Atkinson was particularly upset with Yorke because he claimed the ex-Manchester United star was very friendly with him when they met at a Birmingham hotel, a few weeks ago.
"He came up to me (and said) 'How are you, gaffer? Great to see you, hope you're well'," Atkinson stated. "I hadn't even spotted him. But he couldn't wait to shake my hand, pat me on the back. The full hit
"We were never close friends but I always believed he respected me. Now I know different
"Everyone is entitled to their opinion but it does not ease the blow of getting a job and then having it taken away from me. But I know the truth about myself and many black players and officials the world over know the truth about me."
Opinion is split in Britain over racial accusations surrounding Atkinson, but clearly not in his favour.
He is still remembered fondly by fans of all races for selecting three black players-Brendon Batson, Cyrille Regis and Laurie Cunningham-on his West Brom team in the late 1970s when most top-flight English clubs did not field non-white players.

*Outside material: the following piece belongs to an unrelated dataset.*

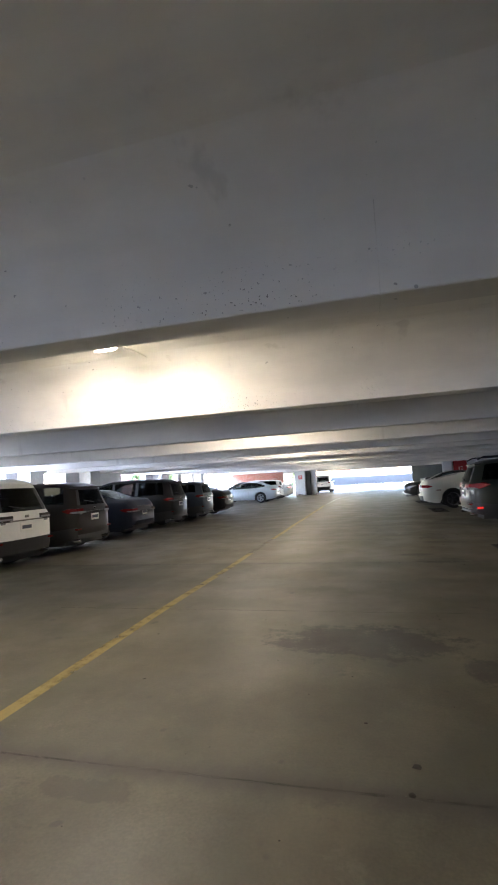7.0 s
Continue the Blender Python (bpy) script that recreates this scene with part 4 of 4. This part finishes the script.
# Cars on the right.
# The bumper_sheen row is a chrome strip imitating a highlight on the crease.
GREEN_SUV = suv("suv", "grey-green suv parked nose in with red lamps", (2.62 + 2.3, 26.2), 0, P_GREEN, L=4.65, H=1.70, r=0.36, lean=0.45, rails=True, lamps=(("tail_light", M_TAIL_BRIGHT, -1, 1.0, 0.16, 0.42, 0.45, 0.10), ("tail_light_inner", M_HEAD, -1, 0.955, 0.06, 0.16, 0.42, 0.0, 0.5, 0.022, "clear reversing lens"), ("bumper_sheen", M_CHROME, -1, 0.62, 0.02, 0.05, 0.3, 0.0, 0.5, 0.012, "chrome strip imitating sheen along the bumper crease")))
for s_ in (-1, 1):
    part("rear_reflector", boxes((-2.24, s_ * 0.885 - 0.03, 0.46, -2.1, s_ * 0.885 + 0.03, 0.51), bevel=0.006), M_REFLECTOR_GLOW, GREEN_SUV, "red bumper reflector with emission in place of its glint")
part("bumper_trim", boxes((-2.40, -0.72, 0.44, -2.31, 0.72, 0.475), bevel=0.01), M_CHROME, GREEN_SUV, "chrome bumper strip")
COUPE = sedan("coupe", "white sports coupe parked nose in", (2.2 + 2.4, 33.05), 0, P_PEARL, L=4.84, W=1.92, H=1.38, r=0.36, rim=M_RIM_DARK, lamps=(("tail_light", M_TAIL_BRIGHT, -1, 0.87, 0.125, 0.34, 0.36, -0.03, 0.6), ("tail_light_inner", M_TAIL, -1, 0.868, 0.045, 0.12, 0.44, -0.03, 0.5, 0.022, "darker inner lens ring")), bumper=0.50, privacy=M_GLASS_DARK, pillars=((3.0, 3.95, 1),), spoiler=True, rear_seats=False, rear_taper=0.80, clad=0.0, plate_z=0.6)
for s_ in (-1, 1):
    part("side_marker", boxes((-1.95, s_ * 0.955 - 0.012, 0.70, -1.78, s_ * 0.955 + 0.012, 0.735), bevel=0.005), M_TAIL, COUPE)
sedan("sedan", "dark charcoal sedan parked nose out", (2.1 + 2.35, 40.75), 180, P_CHAR, L=4.7, plates=())
suv("suv", "black suv parked nose out near the end wall", (5.0 + 2.4, 58.5), 180, P_BLACK, L=4.8, H=1.78)
# A small white van standing in the daylight.
car("van", "small silver-white van with black bumper standing by the far pillars", (-4.4, 60.6), 90, 3.9, 1.75, [(0, 0.8), (0.08, 0.95), (0.6, 1.1), (1.3, 1.62), (1.7, 1.73), (3.4, 1.73), (3.75, 1.70), (3.9, 1.62)],
    [(0, 0.75), (0.7, 1.0), (3.6, 1.08), (3.9, 1.06)], P_VAN, (0.65, 3.15), 0.31, glass=(1.15, 3.6), pillars=((1.95, 2.05), (2.8, 2.9)), tail_box=(0.12, 4, 5, 0.9), head_box=(0.35, 3, 4), bumper=0.6, plates=("rear",), roof_w=0.82, category="van", lean=0.12, rear_taper=0.94, privacy=M_GLASS)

John Barnes, the Jamaican-born former Liverpool star, does not think he is racist, while ex-Arsenal striker Ian Wright said he would refuse to acknowledge Atkinson if they met in the future.
The mainstream British media have made Atkinson an outcast.
He was forced to quit posts at ITV and the London Guardian newspaper, which cost him more than $2 million a year in revenue. The Sunday Sport, which published his column yesterday, might make the Trinidad and Tobago Sunday Punch seem conservative.
The front page of the tabloid features a scantily-clad young lady with legs ajar, while the back page, on which there is a picture of Atkinson reading the paper, is littered with advertisements for adult movies and sex chats.
Racist or not, Atkinson will not get the chance to rebuild his tarnished career in Trinidad and Tobago.